We’re in discussions with a new GIPS (R) (Global Investment Performance Standards) verification client, which is a “lift out” from a prior firm. In reviewing their organizational makeup, some staffing questions arose for which there don’t appear clear answers. And so, I’ll present this as a generic topic and contrast lift outs with acquisitions. We’ll start with the easy one.
Let’s say that Firm A acquires Firm B, and that the portability rules apply (management comes across, they continue to manage money as they previously had, and they have the necessary records). Great!
Let’s look at Firm B:
- Founded in 2000 by John Smith, who was the firm’s first CIO (Chief Investment Officer). The first year, John did everything by himself.
- In 2004, he added Mary Jones to be the analyst.
- In 2005, he added Sam Johnson to be the trader.
- Mary and Sam became owners of the firm.

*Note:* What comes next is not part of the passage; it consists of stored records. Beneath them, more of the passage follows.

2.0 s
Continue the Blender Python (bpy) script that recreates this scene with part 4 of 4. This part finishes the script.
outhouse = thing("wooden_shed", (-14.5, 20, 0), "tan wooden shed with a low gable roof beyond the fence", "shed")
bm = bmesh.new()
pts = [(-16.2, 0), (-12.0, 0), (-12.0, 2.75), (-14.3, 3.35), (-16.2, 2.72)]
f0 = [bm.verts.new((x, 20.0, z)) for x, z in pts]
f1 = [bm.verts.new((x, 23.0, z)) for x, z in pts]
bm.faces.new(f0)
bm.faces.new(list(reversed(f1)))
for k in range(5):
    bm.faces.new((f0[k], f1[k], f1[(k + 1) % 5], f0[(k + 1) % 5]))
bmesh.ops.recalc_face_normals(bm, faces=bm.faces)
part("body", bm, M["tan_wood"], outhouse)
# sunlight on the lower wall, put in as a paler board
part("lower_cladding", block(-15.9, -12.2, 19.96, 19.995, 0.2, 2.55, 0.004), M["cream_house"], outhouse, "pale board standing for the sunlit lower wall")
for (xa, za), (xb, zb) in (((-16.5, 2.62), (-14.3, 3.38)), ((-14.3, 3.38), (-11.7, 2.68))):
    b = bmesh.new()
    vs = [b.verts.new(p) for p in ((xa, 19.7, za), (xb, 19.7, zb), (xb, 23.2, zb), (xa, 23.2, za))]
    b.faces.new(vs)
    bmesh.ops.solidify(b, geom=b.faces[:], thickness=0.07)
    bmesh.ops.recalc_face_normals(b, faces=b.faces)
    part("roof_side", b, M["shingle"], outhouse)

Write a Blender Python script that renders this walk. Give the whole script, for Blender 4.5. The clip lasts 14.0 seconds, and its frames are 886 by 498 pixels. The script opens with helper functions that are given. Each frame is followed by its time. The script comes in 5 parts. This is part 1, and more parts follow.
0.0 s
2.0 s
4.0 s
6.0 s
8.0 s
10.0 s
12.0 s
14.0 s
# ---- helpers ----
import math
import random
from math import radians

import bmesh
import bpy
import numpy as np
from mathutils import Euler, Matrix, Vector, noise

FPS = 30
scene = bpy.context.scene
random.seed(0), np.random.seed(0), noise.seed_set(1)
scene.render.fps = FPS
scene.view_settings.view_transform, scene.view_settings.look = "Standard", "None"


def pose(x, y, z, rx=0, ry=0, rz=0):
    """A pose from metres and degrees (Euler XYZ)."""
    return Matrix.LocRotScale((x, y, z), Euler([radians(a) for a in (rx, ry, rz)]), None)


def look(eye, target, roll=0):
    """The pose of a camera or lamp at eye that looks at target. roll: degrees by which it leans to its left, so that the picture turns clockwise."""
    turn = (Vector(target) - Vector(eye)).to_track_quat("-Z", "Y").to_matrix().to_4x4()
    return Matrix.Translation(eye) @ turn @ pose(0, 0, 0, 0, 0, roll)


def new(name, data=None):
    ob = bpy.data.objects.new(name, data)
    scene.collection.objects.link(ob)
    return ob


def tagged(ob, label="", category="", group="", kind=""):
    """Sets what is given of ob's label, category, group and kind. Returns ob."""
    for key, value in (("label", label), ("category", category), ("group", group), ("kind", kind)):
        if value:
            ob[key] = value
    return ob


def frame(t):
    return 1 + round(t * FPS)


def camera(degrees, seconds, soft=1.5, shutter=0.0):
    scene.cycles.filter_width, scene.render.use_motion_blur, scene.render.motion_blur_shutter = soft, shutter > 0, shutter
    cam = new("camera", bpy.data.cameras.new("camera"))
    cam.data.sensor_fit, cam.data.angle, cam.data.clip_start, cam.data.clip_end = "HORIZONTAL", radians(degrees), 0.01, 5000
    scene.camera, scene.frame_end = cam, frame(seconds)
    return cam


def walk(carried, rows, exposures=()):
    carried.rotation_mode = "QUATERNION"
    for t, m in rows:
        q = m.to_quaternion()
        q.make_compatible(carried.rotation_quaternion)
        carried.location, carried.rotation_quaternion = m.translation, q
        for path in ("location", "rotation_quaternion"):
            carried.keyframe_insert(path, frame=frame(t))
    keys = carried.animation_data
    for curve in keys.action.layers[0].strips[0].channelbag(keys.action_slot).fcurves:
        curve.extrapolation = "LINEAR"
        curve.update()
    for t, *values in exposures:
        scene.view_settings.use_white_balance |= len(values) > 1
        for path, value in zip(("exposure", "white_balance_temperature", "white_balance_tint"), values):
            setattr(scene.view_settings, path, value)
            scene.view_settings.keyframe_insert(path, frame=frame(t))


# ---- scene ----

- In 2006, John was hit by that proverbial truck and was killed. Mary became the CIO and Sam became the analyst / trader.
- In 2007, they hired Don Doe to be the new trader.
- In 2008, Mary retired and the firm hired Fred Patel to be the CIO. Fred and Sam became owners.
- In 2009, both Don and Sam sold their interests in the firm to Fred and left. Fred hired replacements, Betty Brown and George Green, who came along with him when he sold the firm to Firm A in 2010.
And so, what do we have? A lot of turnover, right? Firm B has a 10-year track record, which is derived from a mix of individuals, none of whom at the time of the purchase was present for the full period; in fact, the most recent CIO was only there for two years and no one present was there any longer. And so, how much of the track record can be used by Firm A? I would say 100 percent, since the performance is the firm’s.
Now, let’s add a twist: what is described above is actually describing the autonomous U.S,. large cap equity group of an asset manager, XYZ; none of the players own anything: they’re all employees of XYZ. One big difference: in 2010, Fred and his team decided to leave XYZ and start their own firm. Same question: how much of the track record can be used? The answer, to me, isn’t so obvious.
Can Fred use any performance that precedes his arrival? Granted, XYZ did prior to his departure, because the performance of the team was owned by the firm. And during the past two years, Fred was first assisted by Jane and Sam and then by two new people he hired, so there’s inconsistency in the team’s makeup.
I would suggest that this scenario is quite common; it would be somewhat rare, I believe, to find the exact same team composition for an extensive period, especially ten years.
In my opinion, they should lay claim to only the period for which at least one member of the departing group was present. If during the period shown a major participant, such as the CIO, is replaced, then the composite disclosure should reflect this significant event.
However, we know that many companies buy the performance of other firms and call it their own. Firms acquire trademarks to obtain immediate recognition. The same, no doubt, occurs in the world of portability. And therefore, to prohibit the use of performance that predates any of the members of the team that were present at the time of the departure, would probably be considered to be excessive, by many. Therefore, I don’t see a strict prohibition; plus, the rules would be quite difficult to define. Instead, we might be okay with the rule that if the lift out includes periods that preceded the time any of the members of the lift out were present, then disclosures would be needed to reflect major changes in the makeup of the team. (Note that similar disclosures would be required under the acquisition scenario, too).
Does that make sense? Again, there is no guidance on this today, so this reflects my thinking, which is subject to change based upon additional insights I may discover or comments offered by others. Your thoughts are very much welcome on this topic.